1990'da Hürriyet'in sahibi olan Erol Simavi de, Sabah'ın sahibi olan Dinç Bilgin de, Günaydın ve Güneş'in sahibi Asil Nadir de, Tercüman'ın sahibi olan rahmetli Kemal Ilıcak da önceki günkü toplantıda yoktular.
Gazetelerinin sahipleri de değişmişti zaten.
1990'daki toplantıda özel televizyon kanalları da, sahipleri de, yöneticileri de yoktu. Çünkü özel televizyonlar henüz yoktu.
ANAP da, DYP de vardı
Kısacası 21 yılda medyada çok şey değişti.
Düşünün ki Özal öldüğünde interneti tanımıyordu. "Sosyal Medya" diye bir kavram da yoktu, bağımsız internet siteleri ve Google da yoktu hayatımızda.
1990'da GSM cep telefonları hayatımıza yeni girmişti.
1990'da Irak'ta Saddam, kuzeyimizde de Sovyetler Birliği vardı... Yugoslavya bölünmemişti, Kıbrıs Rumları Avrupa Birliği'ne girmemişlerdi.

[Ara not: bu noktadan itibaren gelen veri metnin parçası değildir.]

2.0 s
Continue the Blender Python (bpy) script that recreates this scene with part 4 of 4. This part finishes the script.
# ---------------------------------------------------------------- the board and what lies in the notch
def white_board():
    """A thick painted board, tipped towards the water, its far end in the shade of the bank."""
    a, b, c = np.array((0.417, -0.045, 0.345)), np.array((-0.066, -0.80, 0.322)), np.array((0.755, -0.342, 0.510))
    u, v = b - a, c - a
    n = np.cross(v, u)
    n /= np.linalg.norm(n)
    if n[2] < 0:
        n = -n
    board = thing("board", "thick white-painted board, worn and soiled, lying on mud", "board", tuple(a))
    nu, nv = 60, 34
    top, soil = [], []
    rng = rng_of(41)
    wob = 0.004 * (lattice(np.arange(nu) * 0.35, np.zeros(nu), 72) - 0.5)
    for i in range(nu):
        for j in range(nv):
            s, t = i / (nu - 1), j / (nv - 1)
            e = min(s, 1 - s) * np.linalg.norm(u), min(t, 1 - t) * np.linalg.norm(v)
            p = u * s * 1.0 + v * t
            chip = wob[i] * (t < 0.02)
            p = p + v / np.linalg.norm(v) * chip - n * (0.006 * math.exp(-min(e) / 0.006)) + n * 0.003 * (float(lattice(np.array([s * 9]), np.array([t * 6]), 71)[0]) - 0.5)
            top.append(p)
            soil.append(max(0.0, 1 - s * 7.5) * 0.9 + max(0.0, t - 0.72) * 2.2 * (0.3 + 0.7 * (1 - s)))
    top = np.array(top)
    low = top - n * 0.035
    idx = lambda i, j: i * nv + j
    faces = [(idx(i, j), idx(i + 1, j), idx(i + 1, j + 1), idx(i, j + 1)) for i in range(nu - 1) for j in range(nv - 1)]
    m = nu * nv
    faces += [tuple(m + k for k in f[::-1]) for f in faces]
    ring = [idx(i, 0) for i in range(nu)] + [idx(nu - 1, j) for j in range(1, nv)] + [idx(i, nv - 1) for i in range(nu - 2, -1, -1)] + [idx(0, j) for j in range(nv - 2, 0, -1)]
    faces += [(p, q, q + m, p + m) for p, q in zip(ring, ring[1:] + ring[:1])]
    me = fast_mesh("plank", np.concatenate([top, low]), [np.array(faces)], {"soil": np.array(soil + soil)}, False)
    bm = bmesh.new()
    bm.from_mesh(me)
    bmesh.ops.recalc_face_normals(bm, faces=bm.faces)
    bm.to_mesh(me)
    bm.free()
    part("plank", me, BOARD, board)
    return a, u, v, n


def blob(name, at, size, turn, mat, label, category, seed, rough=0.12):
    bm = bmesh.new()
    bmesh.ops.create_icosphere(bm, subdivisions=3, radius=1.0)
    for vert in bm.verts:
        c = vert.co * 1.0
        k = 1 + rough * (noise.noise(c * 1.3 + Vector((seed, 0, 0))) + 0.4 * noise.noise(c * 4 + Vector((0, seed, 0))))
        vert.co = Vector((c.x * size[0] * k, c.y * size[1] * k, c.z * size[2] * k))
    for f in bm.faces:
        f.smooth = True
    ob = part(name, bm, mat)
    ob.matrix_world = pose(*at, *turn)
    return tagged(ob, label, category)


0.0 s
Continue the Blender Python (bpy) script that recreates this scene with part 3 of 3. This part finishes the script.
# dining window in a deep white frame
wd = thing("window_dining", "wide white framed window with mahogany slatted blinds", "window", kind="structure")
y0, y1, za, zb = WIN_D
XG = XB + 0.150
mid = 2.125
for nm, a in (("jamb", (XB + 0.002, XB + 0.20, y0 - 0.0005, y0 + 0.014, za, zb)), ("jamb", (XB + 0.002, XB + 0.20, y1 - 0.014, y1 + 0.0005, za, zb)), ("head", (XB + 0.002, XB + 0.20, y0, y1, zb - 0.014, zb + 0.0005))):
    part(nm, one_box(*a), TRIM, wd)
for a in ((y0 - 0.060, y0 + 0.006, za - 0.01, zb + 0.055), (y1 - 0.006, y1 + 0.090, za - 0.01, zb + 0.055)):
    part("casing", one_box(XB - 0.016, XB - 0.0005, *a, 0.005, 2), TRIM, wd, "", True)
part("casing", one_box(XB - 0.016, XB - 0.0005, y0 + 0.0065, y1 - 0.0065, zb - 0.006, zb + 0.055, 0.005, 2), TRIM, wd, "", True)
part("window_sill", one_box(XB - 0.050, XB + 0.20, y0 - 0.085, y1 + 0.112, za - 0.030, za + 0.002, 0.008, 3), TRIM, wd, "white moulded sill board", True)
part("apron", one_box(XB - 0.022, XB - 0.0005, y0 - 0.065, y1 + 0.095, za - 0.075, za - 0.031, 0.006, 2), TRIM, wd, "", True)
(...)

Abdullah Öcalan Suriye'deydi ve Suriye'yi de Beşar Esad'ın babası oğlunun bugün yönettiği gibi yönetiyordu.
Irak Kürtleri bırakın özerk bölge kurmayı, ağızlarını açmayı bile zor düşünebiliyorlardı.
Türk siyasetinde ANAP ve DYP vardı. Kürt kökenli seçmenlere dayalı parti kurmak da, Kürtçe yayın yapmak da yasaktı.
O dönemde "Dünyanın en güçlü ordularından biri olan TSK"yı zaaflarından ötürü eleştirmek pek mümkün değildi.
TSK bile sorgulanıyor
Eski Genelkurmay Başkanı Org. Koşaner'in ses kaydından dinlediklerimizi hatırlayın:
"Emir komuta birliğini sağlayamıyoruz. Çatışma anında tim komutanlarımız mevziye silahını bırakıp kaçıyor.
Eğitim zafiyeti nedeniyle terörist diye masum erimizi kendimiz vurduk. Sınır karakollarımız hatalı yapılmış, Hantepe de hatalı. Halimiz tam bir kepazelik. Elimizdeki teknik imkânları kullanamıyoruz, eğitim ve tatbikatımız zayıf..."
21 yıl önce Türkiye'nin insanları bunları düşünebilir miydi?
Veya Çukurca faciasındaki ihmaller ve hatalar bugün olduğu gibi sorgulanabilir miydi?
1990'da "Faili meçhul cinayetler" bile sorgulanmıyordu ve Susurluk'taki kaza da henüz olmamıştı.
Yani 21 yılda çok şey değişti Türkiye'de ve dünyada.
Ama galiba PKK'nın dünya görüşü pek değişmedi.